Work instructions » Render the material again word for word, skipping the pictures in it.

Data shown »
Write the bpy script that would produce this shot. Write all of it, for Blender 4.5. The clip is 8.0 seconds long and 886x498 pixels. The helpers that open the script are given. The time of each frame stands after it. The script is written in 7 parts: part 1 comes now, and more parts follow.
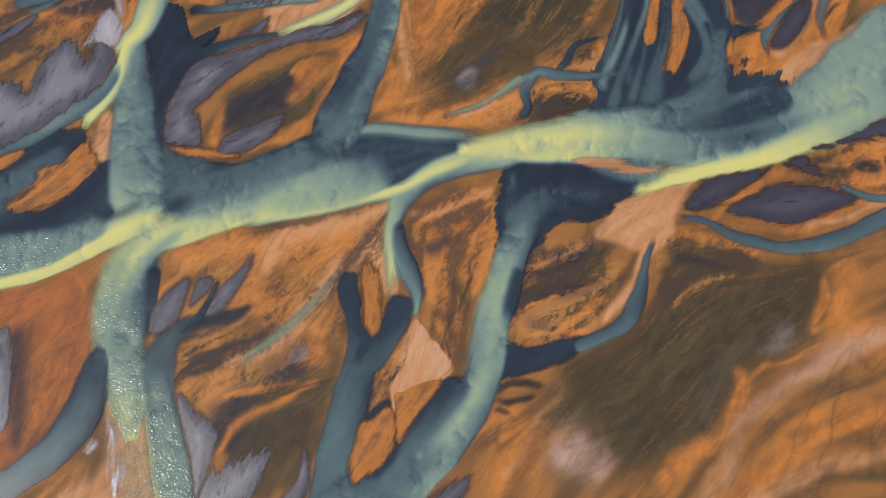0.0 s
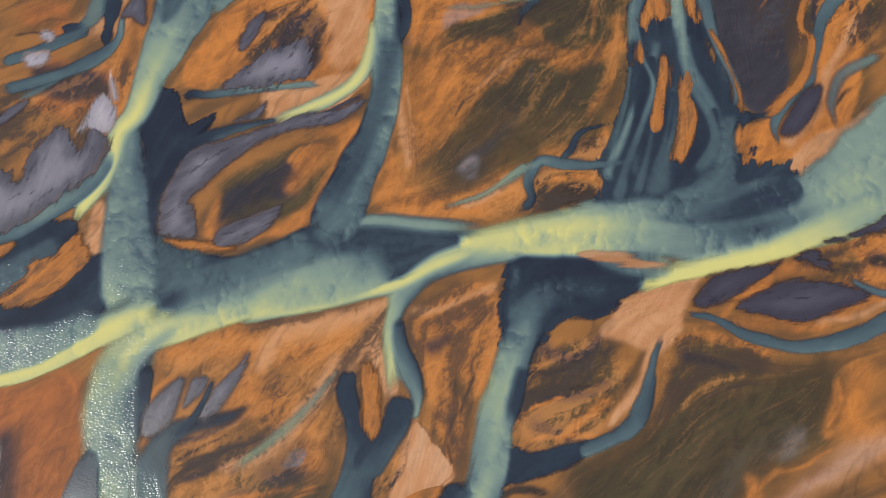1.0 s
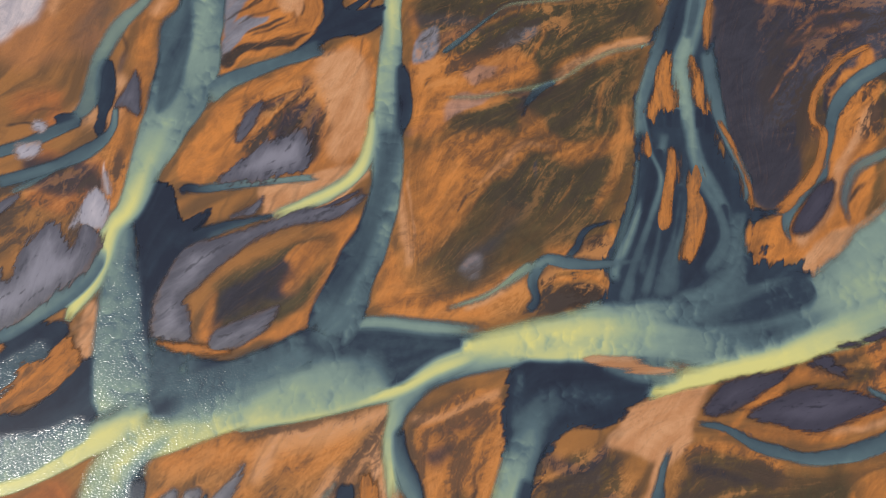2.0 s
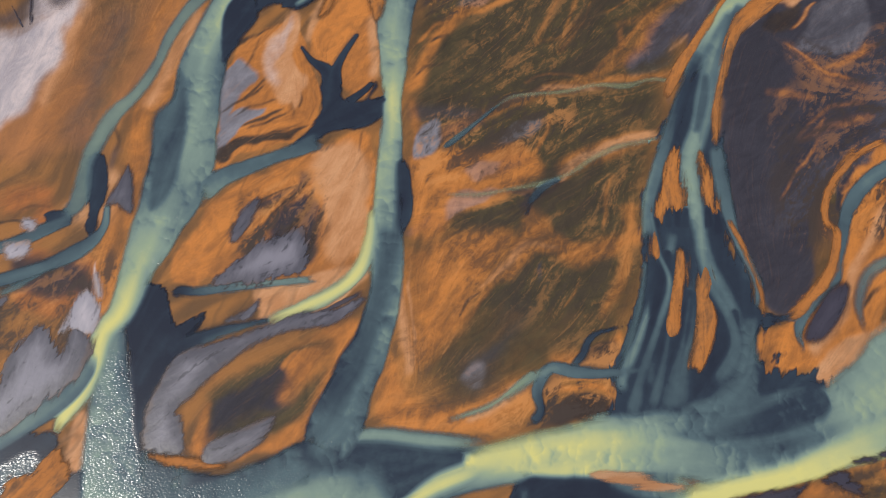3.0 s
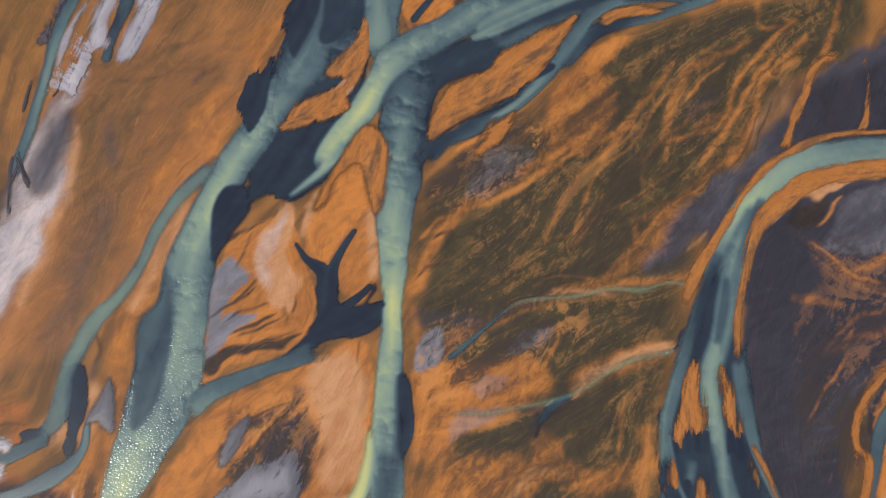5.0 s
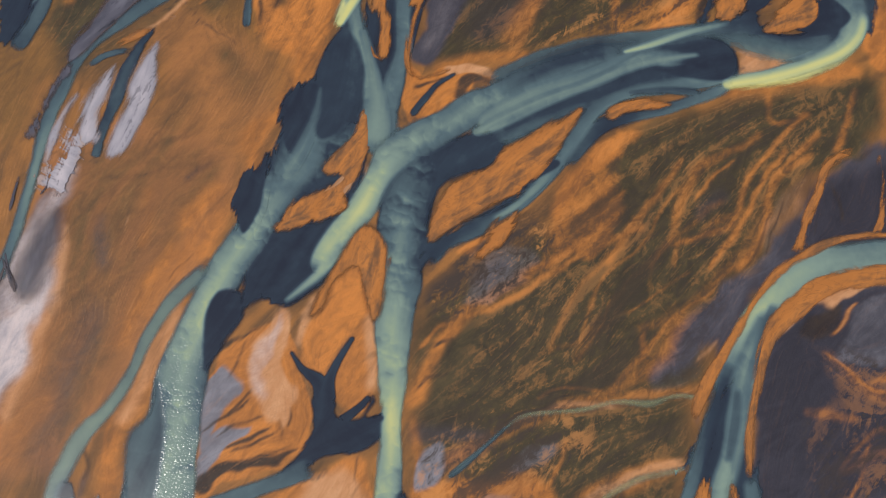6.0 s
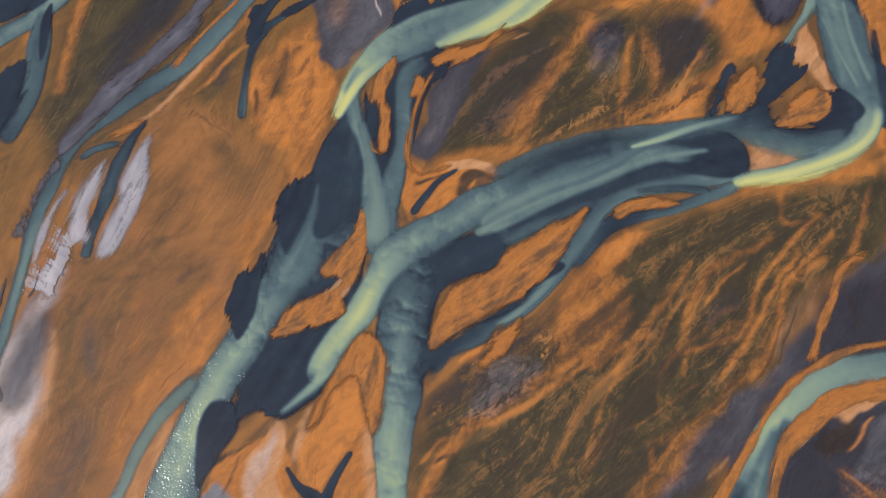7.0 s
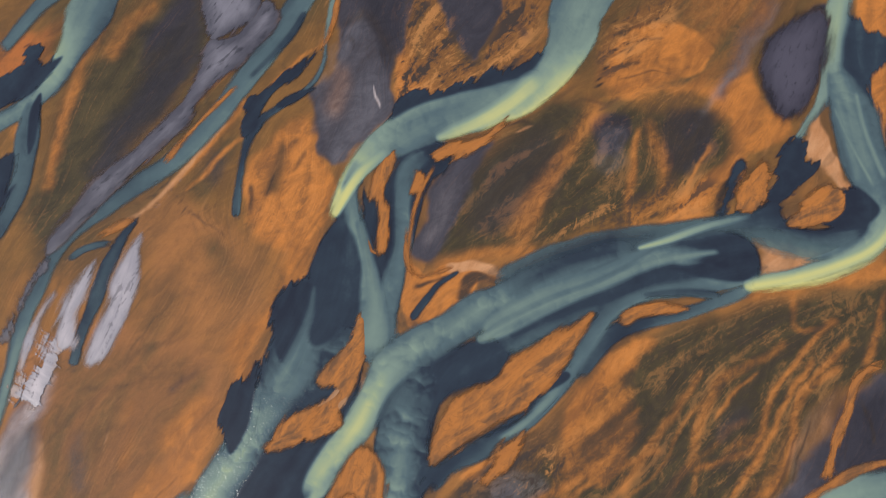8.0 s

The answer »
Write the bpy script that would produce this shot. Write all of it, for Blender 4.5. The clip is 8.0 seconds long and 886x498 pixels. The helpers that open the script are given. The time of each frame stands after it. The script is written in 7 parts: part 1 comes now, and more parts follow.
0.0 s
1.0 s
2.0 s
3.0 s
5.0 s
6.0 s
7.0 s
8.0 s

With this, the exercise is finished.